Tuesday, December 10, 2013

Who knew back then that early '80s White Sox had pair of Hall of Famers?

I recall the Chicago White Sox of the early 1980s as being some fairly dismal ball clubs – Bill Veeck might have been gone, but the new ownership of the team didn’t do much better on the field.

New White Sox Hall of Famer
One division title in 1983 (the first time a Chicago baseball team ever finished a season in first place in the era of playoffs), along with a lot of losing records.

BUT AFTER MONDAY, those teams area going to be remembered for the pair of people they had who are now members of the Baseball Hall of Fame in Cooperstown, N.Y.

Catcher Carlton Fisk, who came to the White Sox in 1981, has been in the Hall of Fame for many years now. But the veterans committee that considers non-players, along with giving ballplayers a second chance, on Monday put in team manager Tony LaRussa.

He’s actually one of three managers picked for the Hall of Fame based off their activities of the 1990s.

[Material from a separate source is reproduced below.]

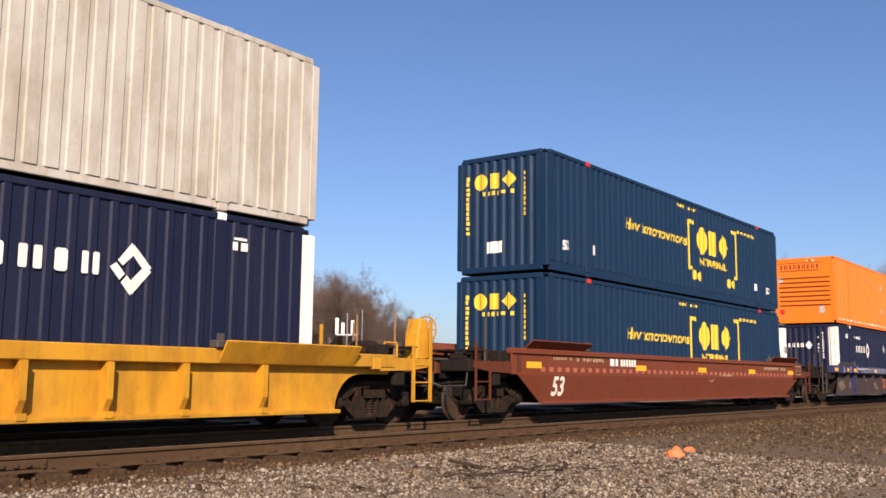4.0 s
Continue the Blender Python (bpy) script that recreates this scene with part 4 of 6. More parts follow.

But all had been managing since the late 1970s – including LaRussa, who got his first major league managing job with the White Sox in the year that the disco-hating meatheads claimed they were making a political statement, of sorts, by tearing up the turf at Comiskey Park.

CHICAGO WOUND UP being the learning experience for LaRussa, who after leaving the White Sox in 1986 went on to managing jobs in Oakland and St. Louis – both of which resulted in him winning league championships and World Series titles.

Which is why I’m sure many people are going to think of the White Sox as the afterthought of his career. Although back in the early 1980s, it would have been regarded as a better bet that George Steinbrenner and Billy Martin of the New York Yankees would be picked for the Hall of Fame someday -- both were passed over on Monday.

Will he be joined by 'the Big Hurt?'
It could be argued that if not for Veeck and later Jerry Reinsdorf, there never would have been a LaRussa manager. He would have been just a journeyman ballplayer (whose career included one end-of-season stint with a mediocre Chicago Cubs team of the early 1970s) who wound up having to use that law degree he earned while younger in order to earn a living.

Did the White Sox spare us from yet another blowhard attorney? If so, that might well be a significant accomplishment by itself.

Chose Boston recognition for Hall
ALTHOUGH THE IDEA that those White Sox teams had two members who will now be regarded among fans as “baseball immortals” seems like such a stretch. It certainly wasn’t reflected on the playing field.

Especially not in 1984 when Hall of Fame members LaRussa and Fisk were joined by another future Hall of Famer – pitcher Tom Seaver. Big names for a lot of disappointment.

Then again, any fan of the Chicago Bulls of the mid-1980s (when Michael Jordan was surrounded by athletic dreck) ought to realize that a lone ballplayer isn’t enough to make up a team.

Consider that when the White Sox finally went on to win a league championship and World Series title in 2005, they did so with a team that many people think will wind up with NO Hall of Fame members other than Frank Thomas – whom we might learn next month will be elected to the Hall of Fame from the ranks of recently-retired ballplayers.

EVEN THEN, THOMAS was injured most of the season and didn’t play a single inning of playoff or World Series ball – Carl Everett was the “big bat” designated hitter that season.

Will 'Hawk' join the Hall someday?
So come July, White Sox fans will have something to celebrate in that a former manager is being immortalized. Even if it means that broadcaster Ken Harrelson will have to re-tell the stories of his one-year stint as a baseball general manager when he became the only person to ever fire LaRussa from a job.

Then again, it’s also possible some year that Harrelson will get the Ford Frick Award that the Hall of Fame gives out annually to broadcasters of excellence. Yet another White Sox Hall of Famer whose career somehow manages to exceed the overall level of performance on the playing field.


EDITOR'S NOTE: For the record, Tony LaRussa got elected to the Hall of Fame on the same date that Gov. Pat Quinn proclaimed to be "Mike Ditka Day" in Illinois -- in honor of the fact that the Chicago Bears retired one-time coach Ditka's old uniform number 89 from his days as a player.